(Records for processing):
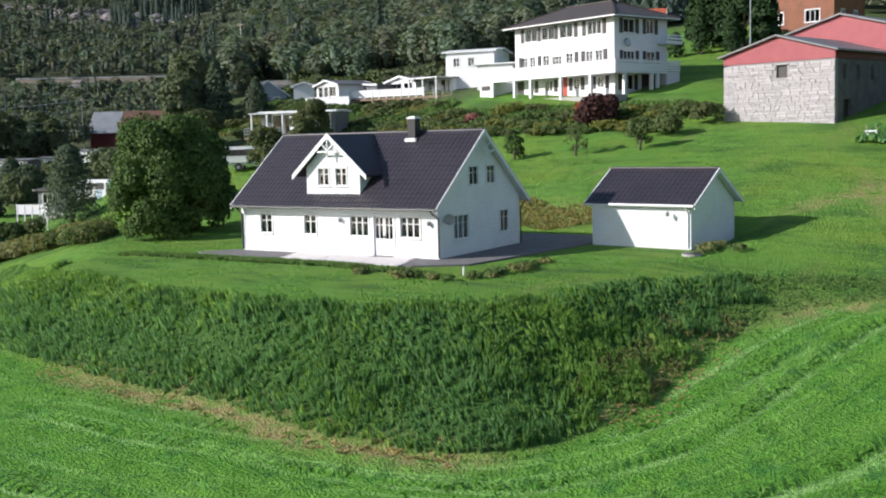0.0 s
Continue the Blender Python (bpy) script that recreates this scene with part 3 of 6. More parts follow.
def build_house():
    a, b, tan = 13.8, 8.02, 0.845
    ov, oh, eave = 0.32, 0.58, 2.66
    ob = thing("house", pose(0, 0, 0), "white boarded house with black tiled roof and front dormer", "house")
    hw = eave + tan * oh - 0.16
    f_wins = [(-12.42, 0.86, 2), (-9.1, 0.86, 2), (-5.8, 1.24, 3), (-2.42, 1.24, 3)]
    holes = [(x, x + w, 1.08, 2.16) for x, w, _ in f_wins] + [(-4.18, -2.88, 0.06, 2.18)]
    g_wins = [(1.38, 1.38, 0.92, 1.26, 3), (5.98, 0.84, 0.95, 1.22, 2), (2.95, 0.84, 3.68, 1.0, 2), (4.66, 0.84, 3.68, 1.0, 2)]
    gh = [(y, y + w, z, z + h) for y, w, z, h, _ in g_wins]
    gable_house_shell(ob, a, b, hw, tan, ov, oh, WHITE_BOARD, front=holes, right=gh)
    for x, w, n in f_wins:
        window(ob, pose(x, 0, 1.08), w, 1.08, n, (0.66,))
    for i, (y, w, z, h, n) in enumerate(g_wins):
        window(ob, RIGHT @ pose(y, 0, z), w, h, n, (0.66,), curtain=1.0 if i == 0 else None)
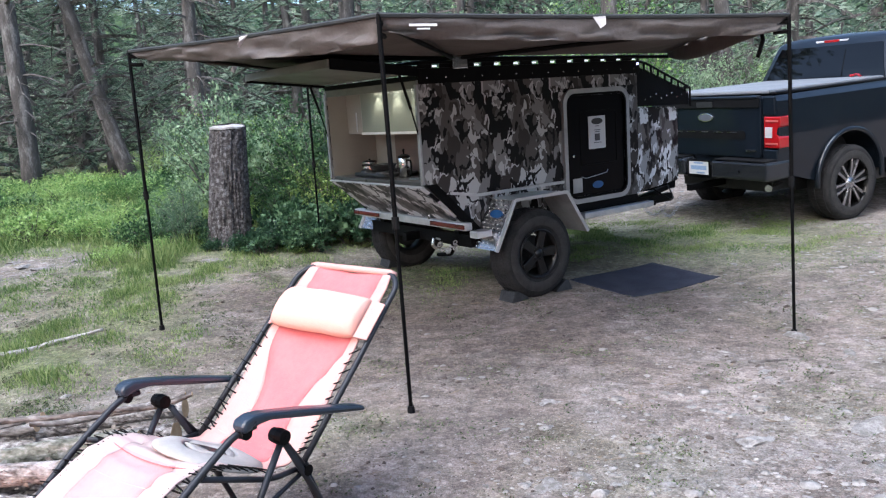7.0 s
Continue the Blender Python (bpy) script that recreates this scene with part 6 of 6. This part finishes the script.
# ---- stones, grass and litter ----
def scatter_gravel():
    rs = np.random.RandomState(5)
    tv, tf = template(1)
    V, Fc, n = [], [], 0
    tries = 0
    while n < 14500 and tries < 190000:
        tries += 1
        # denser where the camera passes near
        d = rs.uniform(1.6, 11.5) if rs.rand() < 0.75 else rs.uniform(1.6, 20)
        a = rs.uniform(-0.75, 0.85)
        x, y = 0.8 + d * math.sin(a), 0.5 + d * math.cos(a)
        s = stony(x, y)
        if rs.rand() > 0.02 + 0.98 * s ** 1.4:
            continue
        if math.hypot(x - FIRE.x, y - FIRE.y) < 0.5:
            continue
        size = min(0.045, 0.003 + rs.exponential(0.0068))
        q = tv * (1 + 0.22 * rs.randn(len(tv), 1)) * np.array([size * rs.uniform(0.9, 1.6), size, size * rs.uniform(0.25, 0.5)])
        b = rs.uniform(0, 6.28)
        c, sn = math.cos(b), math.sin(b)
        q = np.stack([q[:, 0] * c - q[:, 1] * sn + x, q[:, 0] * sn + q[:, 1] * c + y, q[:, 2] + ground_z(x, y) + size * (0.02 - 0.22 * rs.rand())], 1)
        V.append(q)
        Fc.append(tf + n * len(tv))
        n += 1
    me = mesh_of("gravel", np.concatenate(V), np.concatenate(Fc), M_GRAVEL)
    tagged(new("gravel", me), "scattered grey gravel and pebbles on the earth", "gravel", kind="stuff")


def scatter_grass():
    rs = np.random.RandomState(9)
    pts, dirs, ln, wd = [], [], [], []
    zones = [(-7.5, -0.8, 4.0, 13.0, 115000, 0.62), (-1.2, 2.0, 7.4, 12.5, 15000, 0.42), (0.8, 4.8, 9.4, 12.8, 36000, 0.34), (-9.5, -2.7, 9.0, 14.0, 13000, 2.0), (-3, 4.5, 2.0, 9.0, 34000, 0.3), (-16, 10, 12, 24, 9000, 1.5)]
    for x0, x1, y0, y1, n, k in zones:
        for _ in range(n):
            x, y = rs.uniform(x0, x1), rs.uniform(y0, y1)
            g = grassy(x, y)
            tuft = noise.noise(Vector((x * 2.6, y * 2.6, 51)))
            if rs.rand() > g * (0.42 + 1.5 * tuft + 0.4 * smooth(-2.4, -3.1, x)) or g < 0.08:
                continue
            u, v = (x - 0.34) * 0.6575 + (y - 8.094) * 0.7536, -(x - 0.34) * 0.7536 + (y - 8.094) * 0.6575
            if 1.2 < u < 2.45 and -0.95 < v < 0.35:
                continue
            for _b in range(3):
                px, py = x + rs.randn() * 0.02, y + rs.randn() * 0.02
                pts.append((px, py, ground_z(px, py) - 0.005))
                dirs.append((rs.randn() * 0.38, rs.randn() * 0.38, 1))
                h = (0.03 + 0.13 * g * max(0.1, 0.45 + tuft) * rs.uniform(0.4, 1.4)) * k
                ln.append(min(0.35, h))
                wd.append(0.0045 + 0.003 * rs.rand() + 0.004 * (k > 1))
    V, F_ = leaf_cloud(np.array(pts), np.array(dirs), np.array(ln), np.array(wd), rs, 0.1)
    tagged(new("grass", mesh_of("grass", V, F_, M_GRASS)), "patchy green grass tufts on the clearing", "grass", kind="stuff")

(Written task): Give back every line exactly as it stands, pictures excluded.

(Solution below):
0.0 s
Continue the Blender Python (bpy) script that recreates this scene with part 3 of 6. More parts follow.
def build_house():
    a, b, tan = 13.8, 8.02, 0.845
    ov, oh, eave = 0.32, 0.58, 2.66
    ob = thing("house", pose(0, 0, 0), "white boarded house with black tiled roof and front dormer", "house")
    hw = eave + tan * oh - 0.16
    f_wins = [(-12.42, 0.86, 2), (-9.1, 0.86, 2), (-5.8, 1.24, 3), (-2.42, 1.24, 3)]
    holes = [(x, x + w, 1.08, 2.16) for x, w, _ in f_wins] + [(-4.18, -2.88, 0.06, 2.18)]
    g_wins = [(1.38, 1.38, 0.92, 1.26, 3), (5.98, 0.84, 0.95, 1.22, 2), (2.95, 0.84, 3.68, 1.0, 2), (4.66, 0.84, 3.68, 1.0, 2)]
    gh = [(y, y + w, z, z + h) for y, w, z, h, _ in g_wins]
    gable_house_shell(ob, a, b, hw, tan, ov, oh, WHITE_BOARD, front=holes, right=gh)
    for x, w, n in f_wins:
        window(ob, pose(x, 0, 1.08), w, 1.08, n, (0.66,))
    for i, (y, w, z, h, n) in enumerate(g_wins):
        window(ob, RIGHT @ pose(y, 0, z), w, h, n, (0.66,), curtain=1.0 if i == 0 else None)
7.0 s
Continue the Blender Python (bpy) script that recreates this scene with part 6 of 6. This part finishes the script.
# ---- stones, grass and litter ----
def scatter_gravel():
    rs = np.random.RandomState(5)
    tv, tf = template(1)
    V, Fc, n = [], [], 0
    tries = 0
    while n < 14500 and tries < 190000:
        tries += 1
        # denser where the camera passes near
        d = rs.uniform(1.6, 11.5) if rs.rand() < 0.75 else rs.uniform(1.6, 20)
        a = rs.uniform(-0.75, 0.85)
        x, y = 0.8 + d * math.sin(a), 0.5 + d * math.cos(a)
        s = stony(x, y)
        if rs.rand() > 0.02 + 0.98 * s ** 1.4:
            continue
        if math.hypot(x - FIRE.x, y - FIRE.y) < 0.5:
            continue
        size = min(0.045, 0.003 + rs.exponential(0.0068))
        q = tv * (1 + 0.22 * rs.randn(len(tv), 1)) * np.array([size * rs.uniform(0.9, 1.6), size, size * rs.uniform(0.25, 0.5)])
        b = rs.uniform(0, 6.28)
        c, sn = math.cos(b), math.sin(b)
        q = np.stack([q[:, 0] * c - q[:, 1] * sn + x, q[:, 0] * sn + q[:, 1] * c + y, q[:, 2] + ground_z(x, y) + size * (0.02 - 0.22 * rs.rand())], 1)
        V.append(q)
        Fc.append(tf + n * len(tv))
        n += 1
    me = mesh_of("gravel", np.concatenate(V), np.concatenate(Fc), M_GRAVEL)
    tagged(new("gravel", me), "scattered grey gravel and pebbles on the earth", "gravel", kind="stuff")


def scatter_grass():
    rs = np.random.RandomState(9)
    pts, dirs, ln, wd = [], [], [], []
    zones = [(-7.5, -0.8, 4.0, 13.0, 115000, 0.62), (-1.2, 2.0, 7.4, 12.5, 15000, 0.42), (0.8, 4.8, 9.4, 12.8, 36000, 0.34), (-9.5, -2.7, 9.0, 14.0, 13000, 2.0), (-3, 4.5, 2.0, 9.0, 34000, 0.3), (-16, 10, 12, 24, 9000, 1.5)]
    for x0, x1, y0, y1, n, k in zones:
        for _ in range(n):
            x, y = rs.uniform(x0, x1), rs.uniform(y0, y1)
            g = grassy(x, y)
            tuft = noise.noise(Vector((x * 2.6, y * 2.6, 51)))
            if rs.rand() > g * (0.42 + 1.5 * tuft + 0.4 * smooth(-2.4, -3.1, x)) or g < 0.08:
                continue
            u, v = (x - 0.34) * 0.6575 + (y - 8.094) * 0.7536, -(x - 0.34) * 0.7536 + (y - 8.094) * 0.6575
            if 1.2 < u < 2.45 and -0.95 < v < 0.35:
                continue
            for _b in range(3):
                px, py = x + rs.randn() * 0.02, y + rs.randn() * 0.02
                pts.append((px, py, ground_z(px, py) - 0.005))
                dirs.append((rs.randn() * 0.38, rs.randn() * 0.38, 1))
                h = (0.03 + 0.13 * g * max(0.1, 0.45 + tuft) * rs.uniform(0.4, 1.4)) * k
                ln.append(min(0.35, h))
                wd.append(0.0045 + 0.003 * rs.rand() + 0.004 * (k > 1))
    V, F_ = leaf_cloud(np.array(pts), np.array(dirs), np.array(ln), np.array(wd), rs, 0.1)
    tagged(new("grass", mesh_of("grass", V, F_, M_GRASS)), "patchy green grass tufts on the clearing", "grass", kind="stuff")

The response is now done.